*PROBLEM REQUIREMENTS*
Repeat all of the material below exactly as written, images excluded.

*INFORMATION SUPPLIED*
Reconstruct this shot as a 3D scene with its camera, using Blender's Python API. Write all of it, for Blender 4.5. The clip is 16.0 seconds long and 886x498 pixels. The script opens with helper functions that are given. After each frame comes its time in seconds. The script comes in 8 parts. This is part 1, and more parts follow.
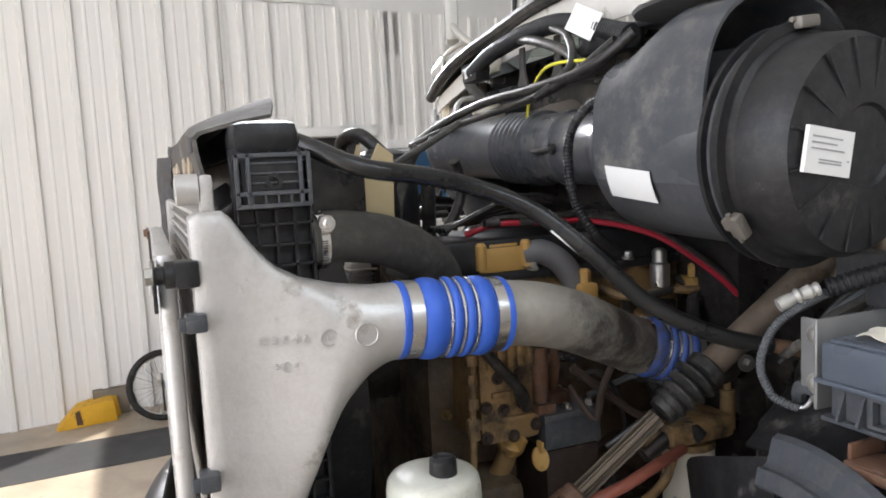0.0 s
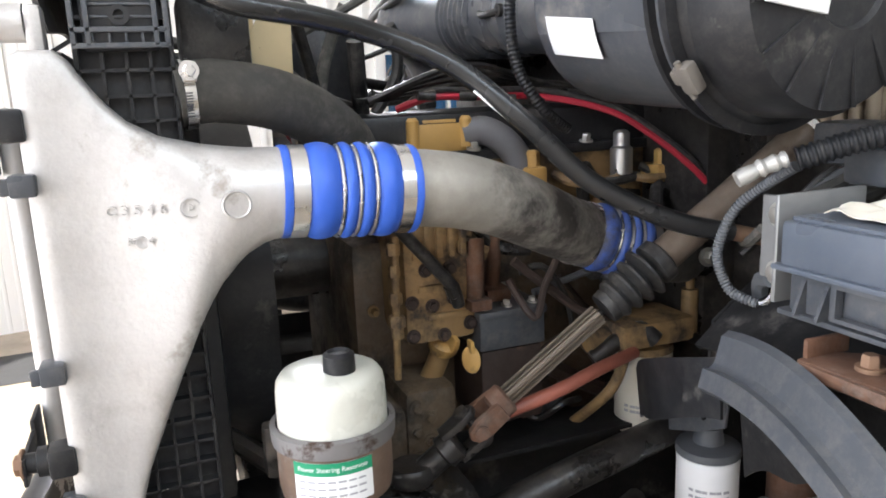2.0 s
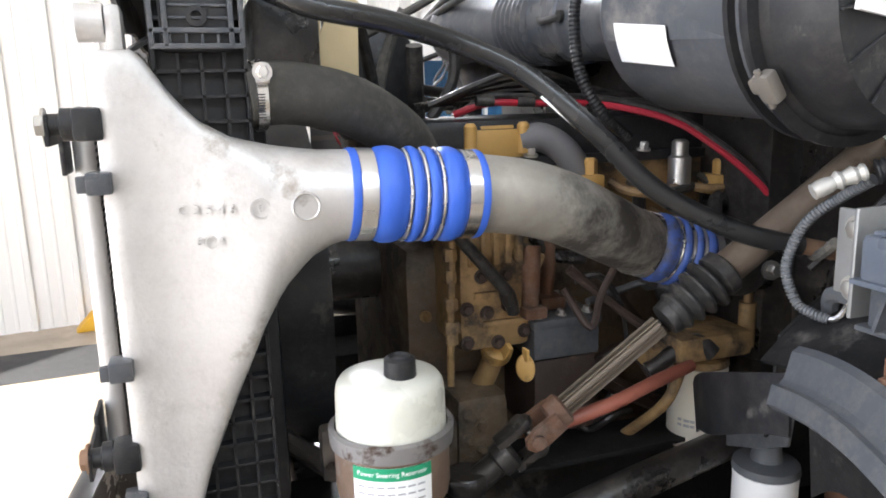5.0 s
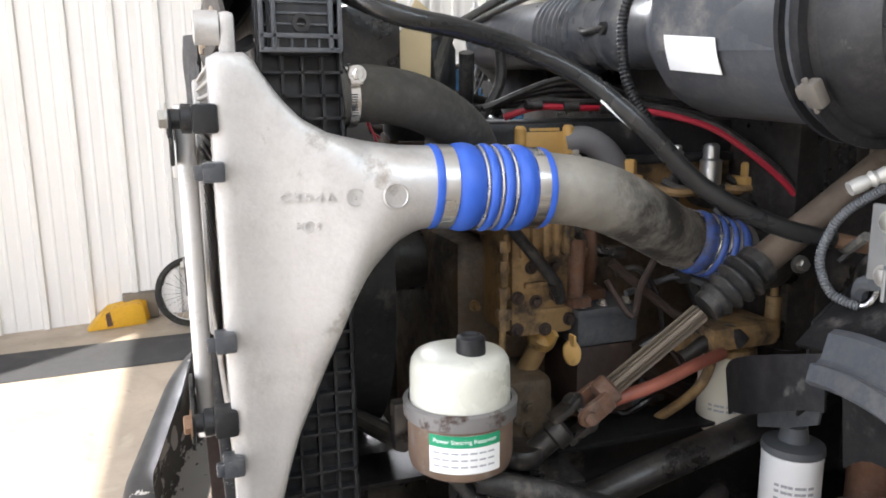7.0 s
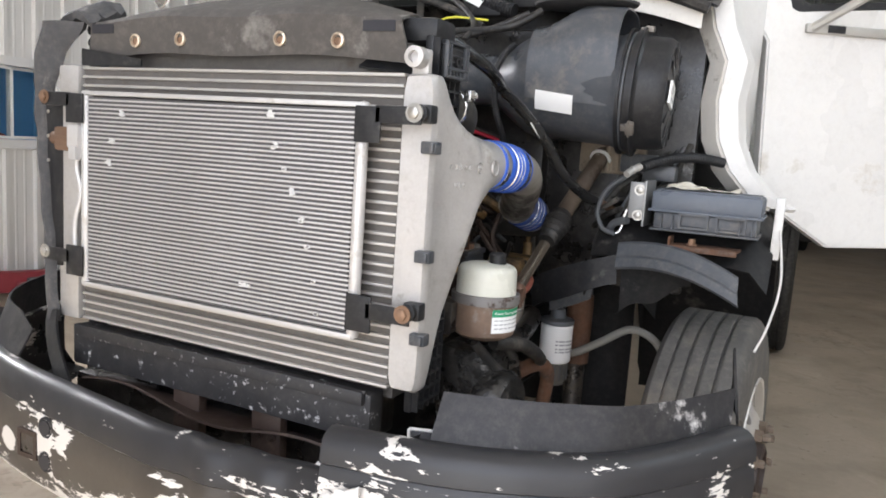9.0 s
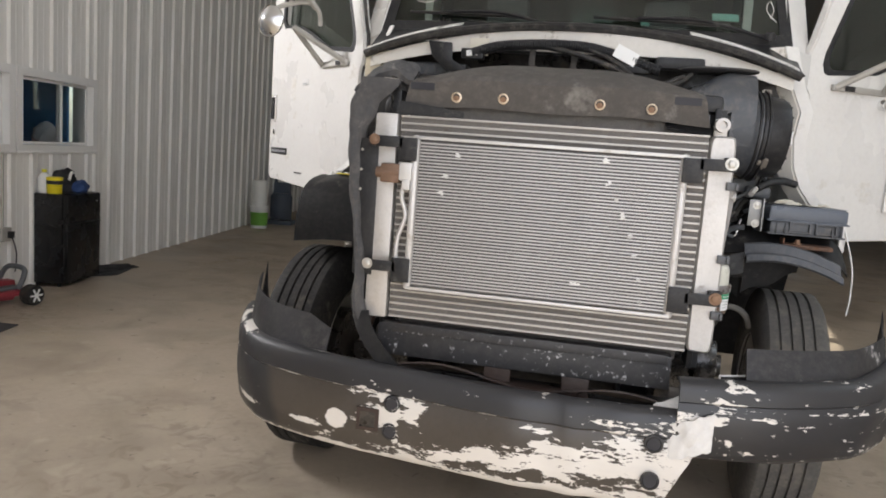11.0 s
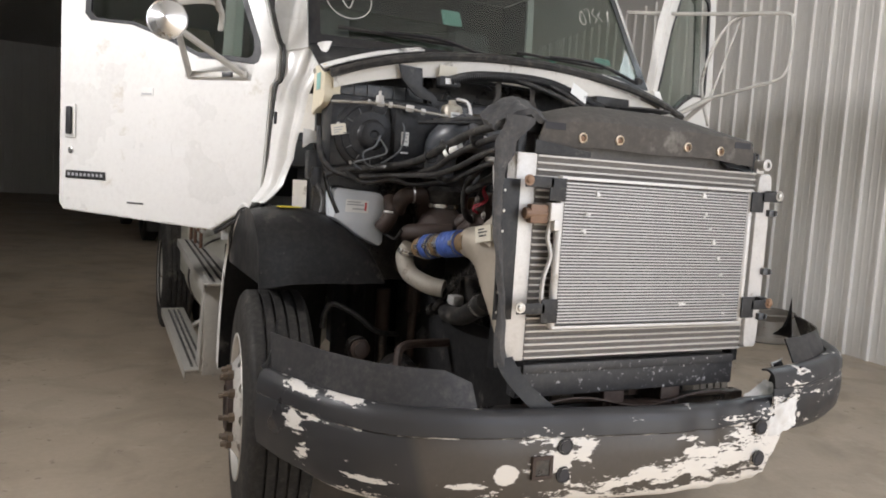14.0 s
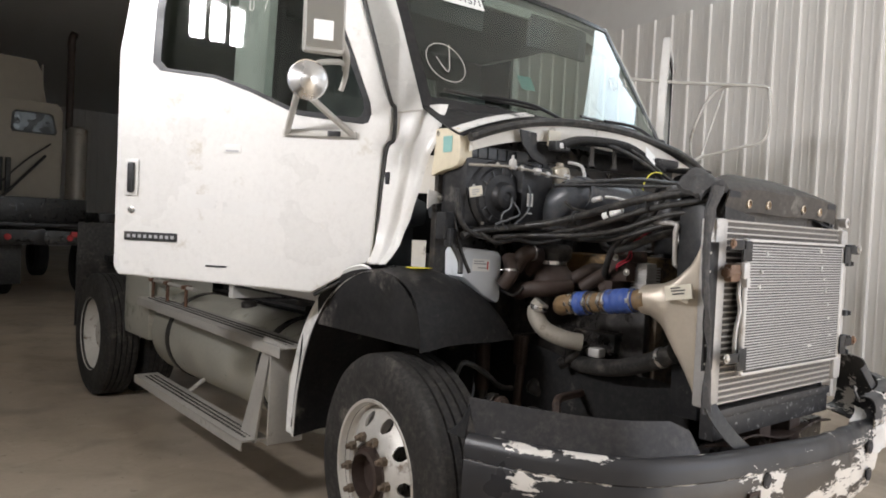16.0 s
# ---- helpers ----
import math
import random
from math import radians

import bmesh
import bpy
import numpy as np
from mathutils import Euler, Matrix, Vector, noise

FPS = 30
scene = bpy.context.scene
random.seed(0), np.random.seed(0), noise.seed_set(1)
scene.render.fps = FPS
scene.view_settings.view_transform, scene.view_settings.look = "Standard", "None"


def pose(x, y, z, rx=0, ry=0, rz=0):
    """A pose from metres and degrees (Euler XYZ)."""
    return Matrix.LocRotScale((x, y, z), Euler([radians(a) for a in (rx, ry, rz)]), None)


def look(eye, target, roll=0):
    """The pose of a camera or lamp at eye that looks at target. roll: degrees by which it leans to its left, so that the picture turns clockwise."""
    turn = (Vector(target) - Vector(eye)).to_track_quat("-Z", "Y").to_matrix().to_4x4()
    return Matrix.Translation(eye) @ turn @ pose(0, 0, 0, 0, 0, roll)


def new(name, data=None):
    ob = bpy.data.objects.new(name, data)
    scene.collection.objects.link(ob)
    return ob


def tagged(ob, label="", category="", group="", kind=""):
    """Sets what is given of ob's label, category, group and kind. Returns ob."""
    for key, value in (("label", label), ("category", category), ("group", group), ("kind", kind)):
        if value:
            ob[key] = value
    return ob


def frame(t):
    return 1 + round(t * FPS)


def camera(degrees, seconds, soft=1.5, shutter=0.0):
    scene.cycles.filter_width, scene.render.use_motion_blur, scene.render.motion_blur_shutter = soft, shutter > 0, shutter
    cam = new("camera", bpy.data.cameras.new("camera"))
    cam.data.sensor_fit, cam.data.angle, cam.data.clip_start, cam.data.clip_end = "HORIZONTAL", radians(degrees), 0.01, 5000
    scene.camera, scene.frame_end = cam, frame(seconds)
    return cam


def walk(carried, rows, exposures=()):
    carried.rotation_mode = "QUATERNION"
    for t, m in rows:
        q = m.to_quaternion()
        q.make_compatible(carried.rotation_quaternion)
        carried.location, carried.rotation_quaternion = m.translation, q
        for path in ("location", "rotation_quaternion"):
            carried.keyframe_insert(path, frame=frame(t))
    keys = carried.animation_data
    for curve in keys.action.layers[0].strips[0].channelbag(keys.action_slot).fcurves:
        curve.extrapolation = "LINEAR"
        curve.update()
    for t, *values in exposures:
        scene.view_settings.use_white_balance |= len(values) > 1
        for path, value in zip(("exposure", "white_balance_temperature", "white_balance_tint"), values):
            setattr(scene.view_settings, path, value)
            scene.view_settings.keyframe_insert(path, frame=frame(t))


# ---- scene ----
cam = camera(61.9, 16.0, soft=1.8)
PATH = [
    (0, (1.627, -0.041, 1.665), (-0.221, 0.695, 1.46), -3.0),
    (0.5, (1.592, -0.017, 1.657), (-0.255, 0.699, 1.379), -3.1),
    (1, (1.534, 0.099, 1.625), (-0.29, 0.817, 1.227), -2.9),
    (1.5, (1.523, 0.152, 1.603), (-0.298, 0.861, 1.176), -2.7),
    (2, (1.523, 0.152, 1.565), (-0.303, 0.85, 1.144), -2.4),
    (2.5, (1.522, 0.13, 1.567), (-0.307, 0.821, 1.148), -2.2),
    (3, (1.513, 0.114, 1.564), (-0.32, 0.798, 1.146), -2.0),
    (3.5, (1.506, 0.109, 1.562), (-0.332, 0.778, 1.147), -1.9),
    (4, (1.499, 0.111, 1.563), (-0.345, 0.768, 1.15), -1.8),
    (6.5, (1.515, 0.094, 1.565), (-0.353, 0.692, 1.176), -1.2),
    (7, (1.557, -0.027, 1.558), (-0.296, 0.622, 1.176), -0.7),
    (7.5, (1.653, -0.315, 1.527), (-0.042, 0.684, 1.168), 1.1),
    (8, (1.569, -0.615, 1.459), (0.096, 0.695, 1.121), 2.3),
    (8.2, (1.506, -0.744, 1.442), (0.141, 0.681, 1.118), 2.7),
    (10.3, (0.695, -2.24, 1.567), (0.337, -0.287, 1.321), 4.5),
    (10.5, (0.556, -2.32, 1.556), (0.192, -0.37, 1.305), 4.4),
    (11, (0.154, -2.381, 1.52), (-0.226, -0.435, 1.258), 4.3),
    (11.5, (-0.209, -2.442, 1.502), (-0.613, -0.502, 1.232), 4.0),
    (12, (-0.543, -2.312, 1.495), (-0.877, -0.358, 1.232), 3.9),
    (12.5, (-0.85, -2.267, 1.502), (-0.807, -0.28, 1.276), 4.1),
    (13, (-1.169, -2.304, 1.504), (-0.759, -0.355, 1.32), 4.3),
    (13.5, (-1.476, -2.185, 1.51), (-0.715, -0.344, 1.343), 4.0),
    (14, (-1.786, -2.053, 1.515), (-0.939, -0.249, 1.338), 3.6),
    (14.5, (-2.053, -1.919, 1.516), (-1.215, -0.112, 1.329), 3.3),
    (15, (-2.312, -1.625, 1.502), (-1.274, 0.076, 1.329), 3.2),
    (15.5, (-2.632, -1.454, 1.529), (-1.432, 0.138, 1.375), 3.0),
    (16, (-3.024, -1.378, 1.54), (-1.734, 0.15, 1.489), 2.8),
]
walk(cam, [(t, look(eye, target, roll)) for t, eye, target, roll in PATH],
     [(0, 0.92, 6200, 10), (0.6, 1.06, 6200, 10), (1.1, 1.33, 6150, 10), (1.6, 1.52, 6100, 10), (2.4, 1.66, 6100, 10), (6.4, 1.54, 6100, 10), (7.4, 1.36, 6150, 10), (8.2, 1.3, 6100, 10), (10.3, 0.28, 6450, 10), (11.2, 0.45, 6420, 10), (12, 0.52, 6400, 10), (16, 0.46, 6400, 10)])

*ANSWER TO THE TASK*
Reconstruct this shot as a 3D scene with its camera, using Blender's Python API. Write all of it, for Blender 4.5. The clip is 16.0 seconds long and 886x498 pixels. The script opens with helper functions that are given. After each frame comes its time in seconds. The script comes in 8 parts. This is part 1, and more parts follow.
0.0 s
2.0 s
5.0 s
7.0 s
9.0 s
11.0 s
14.0 s
16.0 s
# ---- helpers ----
import math
import random
from math import radians

import bmesh
import bpy
import numpy as np
from mathutils import Euler, Matrix, Vector, noise

FPS = 30
scene = bpy.context.scene
random.seed(0), np.random.seed(0), noise.seed_set(1)
scene.render.fps = FPS
scene.view_settings.view_transform, scene.view_settings.look = "Standard", "None"


def pose(x, y, z, rx=0, ry=0, rz=0):
    """A pose from metres and degrees (Euler XYZ)."""
    return Matrix.LocRotScale((x, y, z), Euler([radians(a) for a in (rx, ry, rz)]), None)


def look(eye, target, roll=0):
    """The pose of a camera or lamp at eye that looks at target. roll: degrees by which it leans to its left, so that the picture turns clockwise."""
    turn = (Vector(target) - Vector(eye)).to_track_quat("-Z", "Y").to_matrix().to_4x4()
    return Matrix.Translation(eye) @ turn @ pose(0, 0, 0, 0, 0, roll)


def new(name, data=None):
    ob = bpy.data.objects.new(name, data)
    scene.collection.objects.link(ob)
    return ob


def tagged(ob, label="", category="", group="", kind=""):
    """Sets what is given of ob's label, category, group and kind. Returns ob."""
    for key, value in (("label", label), ("category", category), ("group", group), ("kind", kind)):
        if value:
            ob[key] = value
    return ob


def frame(t):
    return 1 + round(t * FPS)


def camera(degrees, seconds, soft=1.5, shutter=0.0):
    scene.cycles.filter_width, scene.render.use_motion_blur, scene.render.motion_blur_shutter = soft, shutter > 0, shutter
    cam = new("camera", bpy.data.cameras.new("camera"))
    cam.data.sensor_fit, cam.data.angle, cam.data.clip_start, cam.data.clip_end = "HORIZONTAL", radians(degrees), 0.01, 5000
    scene.camera, scene.frame_end = cam, frame(seconds)
    return cam


def walk(carried, rows, exposures=()):
    carried.rotation_mode = "QUATERNION"
    for t, m in rows:
        q = m.to_quaternion()
        q.make_compatible(carried.rotation_quaternion)
        carried.location, carried.rotation_quaternion = m.translation, q
        for path in ("location", "rotation_quaternion"):
            carried.keyframe_insert(path, frame=frame(t))
    keys = carried.animation_data
    for curve in keys.action.layers[0].strips[0].channelbag(keys.action_slot).fcurves:
        curve.extrapolation = "LINEAR"
        curve.update()
    for t, *values in exposures:
        scene.view_settings.use_white_balance |= len(values) > 1
        for path, value in zip(("exposure", "white_balance_temperature", "white_balance_tint"), values):
            setattr(scene.view_settings, path, value)
            scene.view_settings.keyframe_insert(path, frame=frame(t))


# ---- scene ----
cam = camera(61.9, 16.0, soft=1.8)
PATH = [
    (0, (1.627, -0.041, 1.665), (-0.221, 0.695, 1.46), -3.0),
    (0.5, (1.592, -0.017, 1.657), (-0.255, 0.699, 1.379), -3.1),
    (1, (1.534, 0.099, 1.625), (-0.29, 0.817, 1.227), -2.9),
    (1.5, (1.523, 0.152, 1.603), (-0.298, 0.861, 1.176), -2.7),
    (2, (1.523, 0.152, 1.565), (-0.303, 0.85, 1.144), -2.4),
    (2.5, (1.522, 0.13, 1.567), (-0.307, 0.821, 1.148), -2.2),
    (3, (1.513, 0.114, 1.564), (-0.32, 0.798, 1.146), -2.0),
    (3.5, (1.506, 0.109, 1.562), (-0.332, 0.778, 1.147), -1.9),
    (4, (1.499, 0.111, 1.563), (-0.345, 0.768, 1.15), -1.8),
    (6.5, (1.515, 0.094, 1.565), (-0.353, 0.692, 1.176), -1.2),
    (7, (1.557, -0.027, 1.558), (-0.296, 0.622, 1.176), -0.7),
    (7.5, (1.653, -0.315, 1.527), (-0.042, 0.684, 1.168), 1.1),
    (8, (1.569, -0.615, 1.459), (0.096, 0.695, 1.121), 2.3),
    (8.2, (1.506, -0.744, 1.442), (0.141, 0.681, 1.118), 2.7),
    (10.3, (0.695, -2.24, 1.567), (0.337, -0.287, 1.321), 4.5),
    (10.5, (0.556, -2.32, 1.556), (0.192, -0.37, 1.305), 4.4),
    (11, (0.154, -2.381, 1.52), (-0.226, -0.435, 1.258), 4.3),
    (11.5, (-0.209, -2.442, 1.502), (-0.613, -0.502, 1.232), 4.0),
    (12, (-0.543, -2.312, 1.495), (-0.877, -0.358, 1.232), 3.9),
    (12.5, (-0.85, -2.267, 1.502), (-0.807, -0.28, 1.276), 4.1),
    (13, (-1.169, -2.304, 1.504), (-0.759, -0.355, 1.32), 4.3),
    (13.5, (-1.476, -2.185, 1.51), (-0.715, -0.344, 1.343), 4.0),
    (14, (-1.786, -2.053, 1.515), (-0.939, -0.249, 1.338), 3.6),
    (14.5, (-2.053, -1.919, 1.516), (-1.215, -0.112, 1.329), 3.3),
    (15, (-2.312, -1.625, 1.502), (-1.274, 0.076, 1.329), 3.2),
    (15.5, (-2.632, -1.454, 1.529), (-1.432, 0.138, 1.375), 3.0),
    (16, (-3.024, -1.378, 1.54), (-1.734, 0.15, 1.489), 2.8),
]
walk(cam, [(t, look(eye, target, roll)) for t, eye, target, roll in PATH],
     [(0, 0.92, 6200, 10), (0.6, 1.06, 6200, 10), (1.1, 1.33, 6150, 10), (1.6, 1.52, 6100, 10), (2.4, 1.66, 6100, 10), (6.4, 1.54, 6100, 10), (7.4, 1.36, 6150, 10), (8.2, 1.3, 6100, 10), (10.3, 0.28, 6450, 10), (11.2, 0.45, 6420, 10), (12, 0.52, 6400, 10), (16, 0.46, 6400, 10)])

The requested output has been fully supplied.